**What you have to do**
Review the material line by line. Identify and copy every line that contains the string "given".

**Records provided**

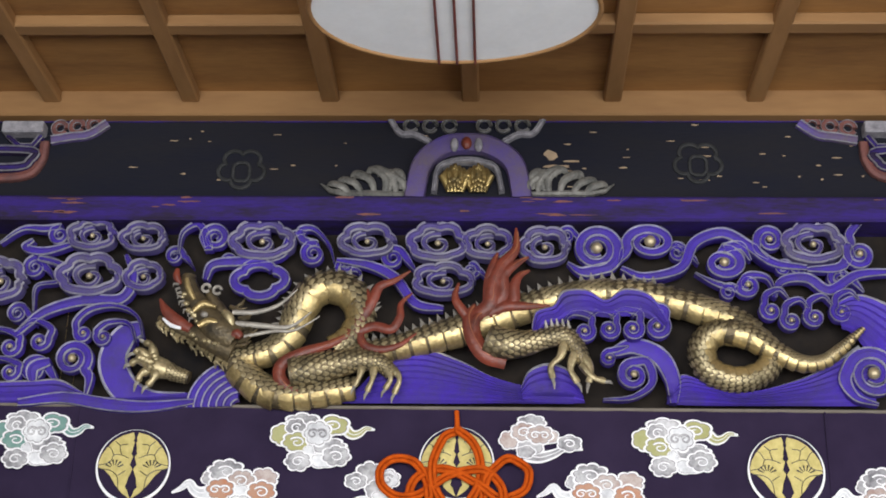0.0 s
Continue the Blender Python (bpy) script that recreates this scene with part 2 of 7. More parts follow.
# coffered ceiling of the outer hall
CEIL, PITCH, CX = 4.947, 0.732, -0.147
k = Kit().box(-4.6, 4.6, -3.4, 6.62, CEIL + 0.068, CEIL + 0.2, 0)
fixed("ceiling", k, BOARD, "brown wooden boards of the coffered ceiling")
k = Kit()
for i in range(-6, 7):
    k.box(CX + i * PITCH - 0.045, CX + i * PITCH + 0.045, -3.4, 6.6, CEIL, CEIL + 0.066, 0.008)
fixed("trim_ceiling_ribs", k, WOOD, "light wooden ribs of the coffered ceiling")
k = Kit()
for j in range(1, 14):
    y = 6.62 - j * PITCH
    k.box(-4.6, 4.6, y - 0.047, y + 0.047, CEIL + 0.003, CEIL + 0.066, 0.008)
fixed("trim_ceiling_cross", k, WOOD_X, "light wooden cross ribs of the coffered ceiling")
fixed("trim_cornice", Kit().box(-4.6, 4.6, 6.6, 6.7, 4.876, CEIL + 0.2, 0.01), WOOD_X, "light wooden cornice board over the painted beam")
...
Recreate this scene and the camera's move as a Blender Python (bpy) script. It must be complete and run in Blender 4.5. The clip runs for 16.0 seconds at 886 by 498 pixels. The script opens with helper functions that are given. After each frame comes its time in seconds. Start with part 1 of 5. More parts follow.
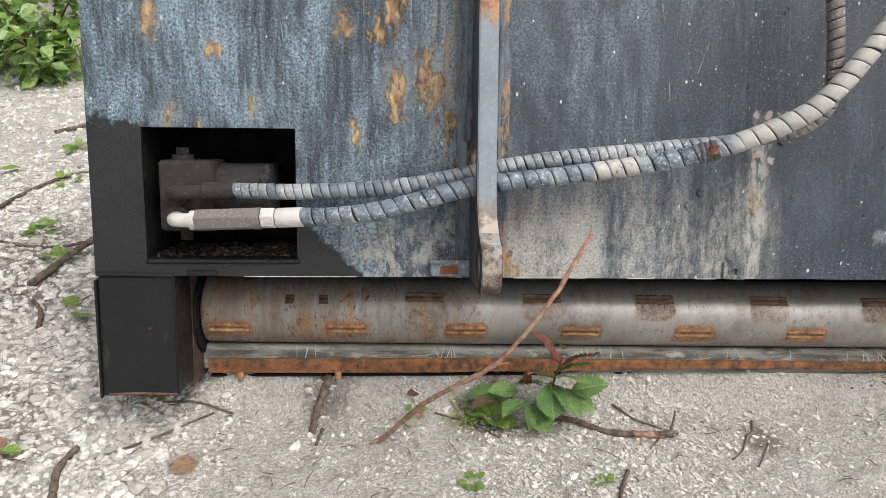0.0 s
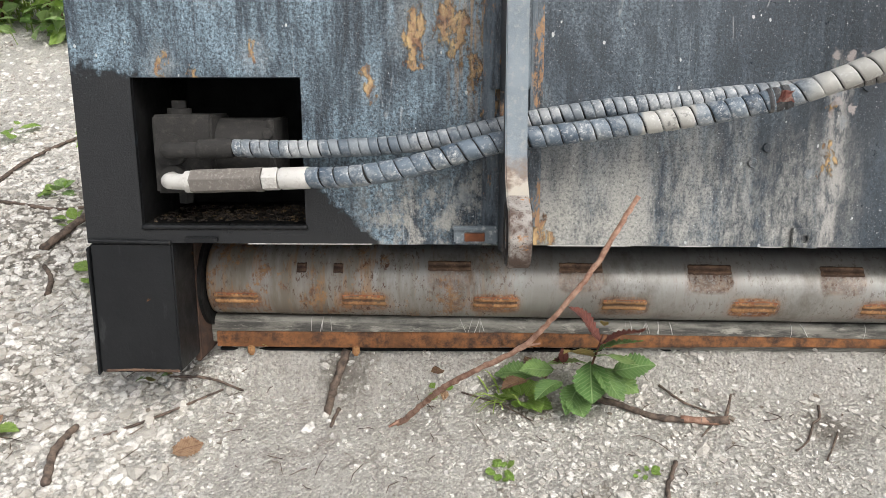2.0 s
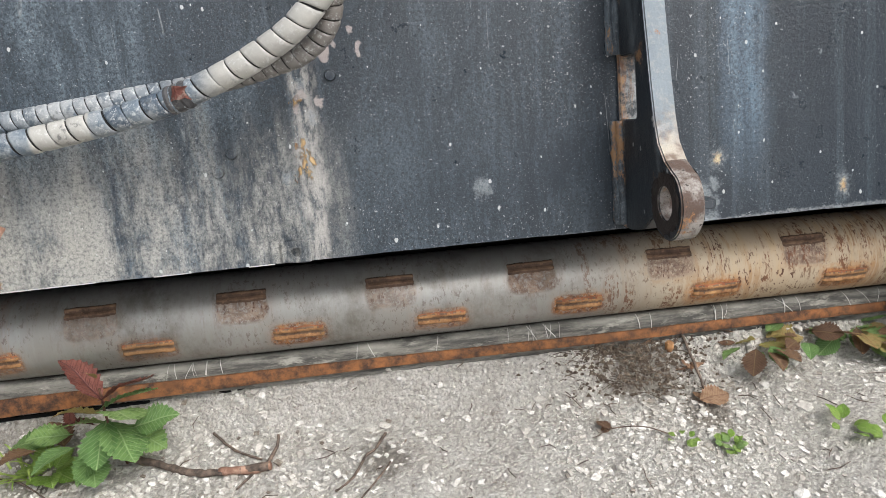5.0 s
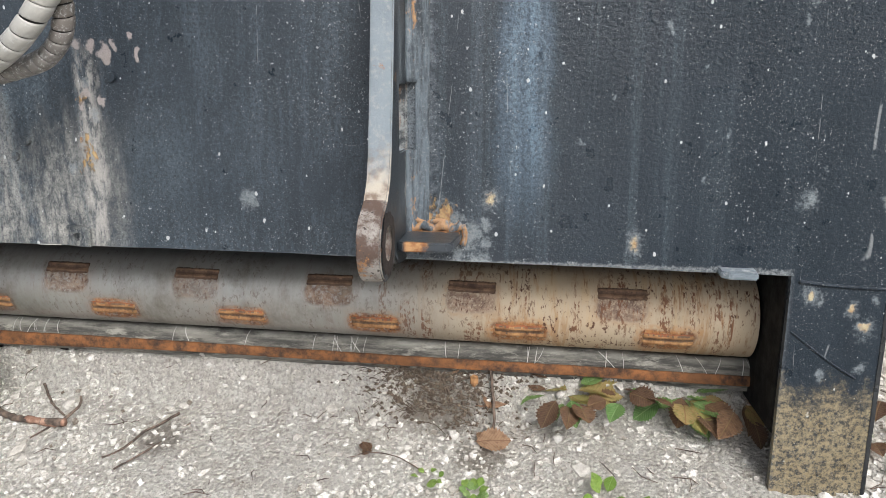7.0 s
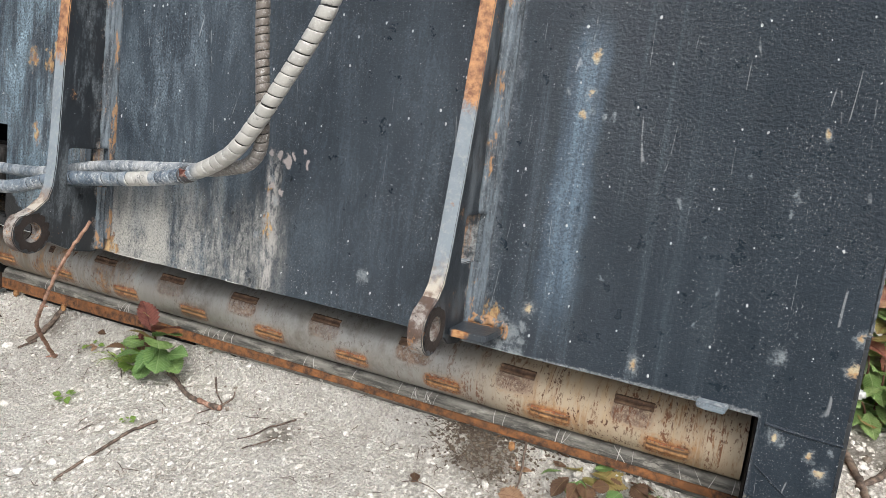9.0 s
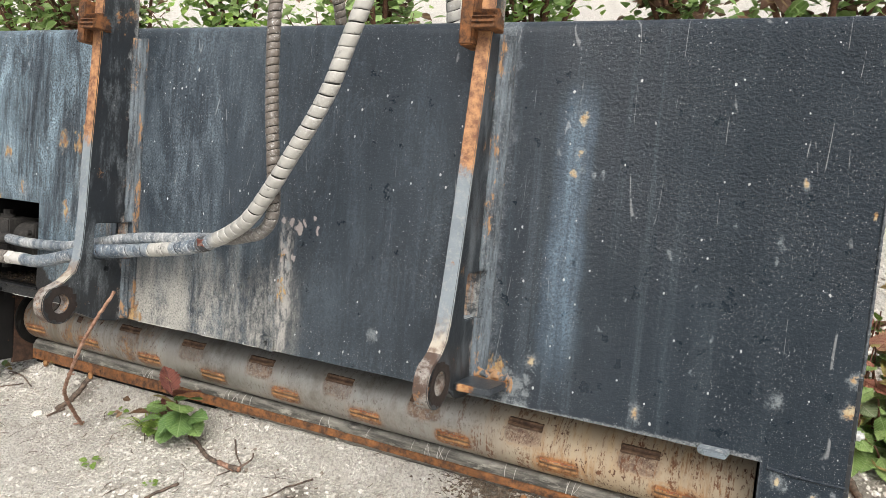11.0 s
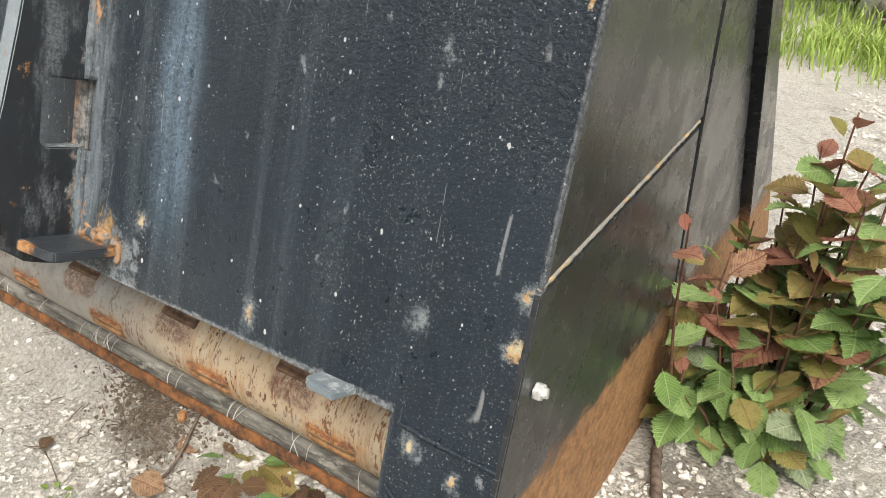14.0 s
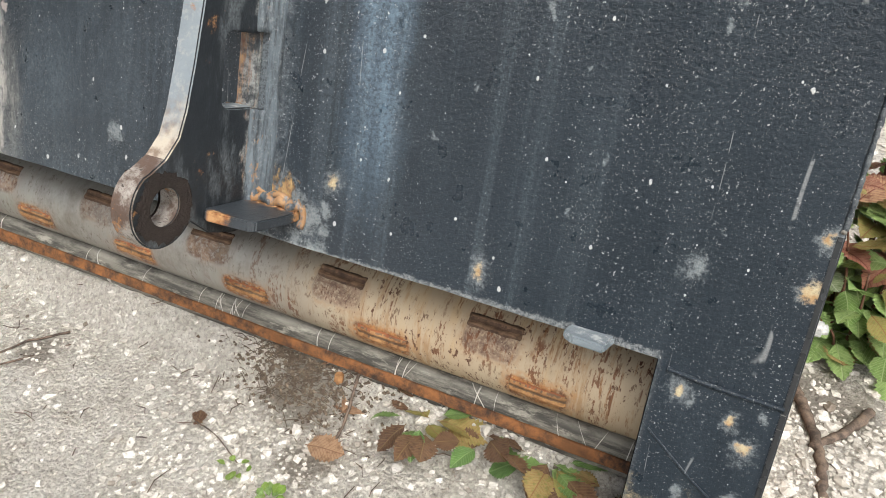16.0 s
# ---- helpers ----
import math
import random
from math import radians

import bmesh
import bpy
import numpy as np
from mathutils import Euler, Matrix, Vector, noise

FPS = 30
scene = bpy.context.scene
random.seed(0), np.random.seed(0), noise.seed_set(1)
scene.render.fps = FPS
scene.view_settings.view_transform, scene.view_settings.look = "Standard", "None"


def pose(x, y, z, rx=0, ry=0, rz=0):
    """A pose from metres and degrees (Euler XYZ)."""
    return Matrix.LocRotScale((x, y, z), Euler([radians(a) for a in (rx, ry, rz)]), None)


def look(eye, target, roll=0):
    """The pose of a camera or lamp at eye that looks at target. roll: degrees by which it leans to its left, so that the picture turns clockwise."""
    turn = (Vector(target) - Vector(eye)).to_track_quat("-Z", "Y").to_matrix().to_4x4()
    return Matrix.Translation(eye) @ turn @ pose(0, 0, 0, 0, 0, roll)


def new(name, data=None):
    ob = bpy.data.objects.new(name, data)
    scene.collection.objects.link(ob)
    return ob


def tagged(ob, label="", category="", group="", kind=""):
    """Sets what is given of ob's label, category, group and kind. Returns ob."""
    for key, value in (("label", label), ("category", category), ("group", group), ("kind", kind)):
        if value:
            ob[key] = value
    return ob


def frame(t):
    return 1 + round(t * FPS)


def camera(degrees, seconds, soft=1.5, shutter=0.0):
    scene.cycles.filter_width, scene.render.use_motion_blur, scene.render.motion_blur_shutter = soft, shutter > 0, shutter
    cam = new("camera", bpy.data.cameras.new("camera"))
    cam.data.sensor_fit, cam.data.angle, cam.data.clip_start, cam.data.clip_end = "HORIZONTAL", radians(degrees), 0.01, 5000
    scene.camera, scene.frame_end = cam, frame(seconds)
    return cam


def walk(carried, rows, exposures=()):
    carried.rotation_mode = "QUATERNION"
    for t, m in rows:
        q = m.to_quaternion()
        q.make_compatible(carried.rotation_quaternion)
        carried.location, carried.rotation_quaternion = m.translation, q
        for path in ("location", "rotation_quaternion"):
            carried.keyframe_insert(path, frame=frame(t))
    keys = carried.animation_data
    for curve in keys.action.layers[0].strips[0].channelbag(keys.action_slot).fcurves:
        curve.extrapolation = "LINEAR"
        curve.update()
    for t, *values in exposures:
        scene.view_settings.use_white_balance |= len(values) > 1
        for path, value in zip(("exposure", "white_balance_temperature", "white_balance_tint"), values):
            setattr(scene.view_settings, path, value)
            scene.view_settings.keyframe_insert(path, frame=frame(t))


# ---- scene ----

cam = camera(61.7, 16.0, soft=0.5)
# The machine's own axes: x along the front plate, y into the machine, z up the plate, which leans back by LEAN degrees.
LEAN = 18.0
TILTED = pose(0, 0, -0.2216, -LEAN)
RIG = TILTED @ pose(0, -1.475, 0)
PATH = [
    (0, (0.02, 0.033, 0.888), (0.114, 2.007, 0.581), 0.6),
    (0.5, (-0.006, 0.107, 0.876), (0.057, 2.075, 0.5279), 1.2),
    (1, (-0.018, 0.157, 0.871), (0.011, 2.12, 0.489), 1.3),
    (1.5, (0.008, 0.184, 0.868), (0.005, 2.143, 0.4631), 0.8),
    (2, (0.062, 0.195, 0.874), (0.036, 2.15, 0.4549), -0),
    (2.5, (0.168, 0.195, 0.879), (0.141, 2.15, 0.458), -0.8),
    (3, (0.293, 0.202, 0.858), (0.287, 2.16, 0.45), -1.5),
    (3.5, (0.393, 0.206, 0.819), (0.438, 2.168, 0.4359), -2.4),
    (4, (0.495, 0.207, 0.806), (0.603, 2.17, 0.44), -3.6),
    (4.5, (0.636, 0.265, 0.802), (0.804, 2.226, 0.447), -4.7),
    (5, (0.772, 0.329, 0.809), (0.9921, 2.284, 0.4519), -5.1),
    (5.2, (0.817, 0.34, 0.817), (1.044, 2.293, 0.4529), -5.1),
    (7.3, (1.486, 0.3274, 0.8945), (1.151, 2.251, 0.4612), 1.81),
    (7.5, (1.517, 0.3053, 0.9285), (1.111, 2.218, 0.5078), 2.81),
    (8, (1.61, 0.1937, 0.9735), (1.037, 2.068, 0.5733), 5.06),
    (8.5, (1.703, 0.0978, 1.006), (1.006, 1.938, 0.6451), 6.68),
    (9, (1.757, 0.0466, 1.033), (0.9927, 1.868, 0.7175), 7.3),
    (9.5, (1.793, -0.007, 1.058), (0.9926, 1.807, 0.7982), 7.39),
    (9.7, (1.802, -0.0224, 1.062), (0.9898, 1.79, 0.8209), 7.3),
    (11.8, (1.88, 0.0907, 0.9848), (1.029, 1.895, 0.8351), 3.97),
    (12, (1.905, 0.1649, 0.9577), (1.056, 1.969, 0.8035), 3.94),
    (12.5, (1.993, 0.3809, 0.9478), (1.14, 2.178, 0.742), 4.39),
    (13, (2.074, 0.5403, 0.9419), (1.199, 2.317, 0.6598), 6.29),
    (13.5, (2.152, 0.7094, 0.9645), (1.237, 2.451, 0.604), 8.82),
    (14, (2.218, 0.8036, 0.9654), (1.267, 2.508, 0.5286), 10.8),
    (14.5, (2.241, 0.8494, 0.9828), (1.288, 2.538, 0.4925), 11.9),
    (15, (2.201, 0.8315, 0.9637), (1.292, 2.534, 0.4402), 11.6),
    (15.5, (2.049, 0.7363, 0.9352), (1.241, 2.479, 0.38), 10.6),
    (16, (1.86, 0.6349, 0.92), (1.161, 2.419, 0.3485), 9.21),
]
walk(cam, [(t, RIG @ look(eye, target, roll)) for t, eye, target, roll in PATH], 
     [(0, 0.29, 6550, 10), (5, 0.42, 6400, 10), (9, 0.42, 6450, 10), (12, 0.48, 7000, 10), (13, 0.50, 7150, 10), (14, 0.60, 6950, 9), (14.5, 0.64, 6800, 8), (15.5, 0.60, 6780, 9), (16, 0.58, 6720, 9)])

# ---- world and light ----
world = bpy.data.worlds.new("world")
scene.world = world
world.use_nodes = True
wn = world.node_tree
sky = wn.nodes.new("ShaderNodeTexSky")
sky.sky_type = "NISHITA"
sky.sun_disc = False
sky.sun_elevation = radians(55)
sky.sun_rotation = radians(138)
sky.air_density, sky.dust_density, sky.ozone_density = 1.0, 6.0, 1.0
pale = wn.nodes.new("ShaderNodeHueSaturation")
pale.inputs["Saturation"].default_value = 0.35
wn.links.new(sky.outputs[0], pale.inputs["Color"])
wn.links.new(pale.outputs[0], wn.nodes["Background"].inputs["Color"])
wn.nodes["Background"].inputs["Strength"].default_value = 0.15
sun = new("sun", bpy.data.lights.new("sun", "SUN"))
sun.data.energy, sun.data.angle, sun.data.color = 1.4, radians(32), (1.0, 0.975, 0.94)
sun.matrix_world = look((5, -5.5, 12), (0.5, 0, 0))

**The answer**
Recreate this scene and the camera's move as a Blender Python (bpy) script. It must be complete and run in Blender 4.5. The clip runs for 16.0 seconds at 886 by 498 pixels. The script opens with helper functions that are given. After each frame comes its time in seconds. Start with part 1 of 5. More parts follow.
    """Sets what is given of ob's label, category, group and kind. Returns ob."""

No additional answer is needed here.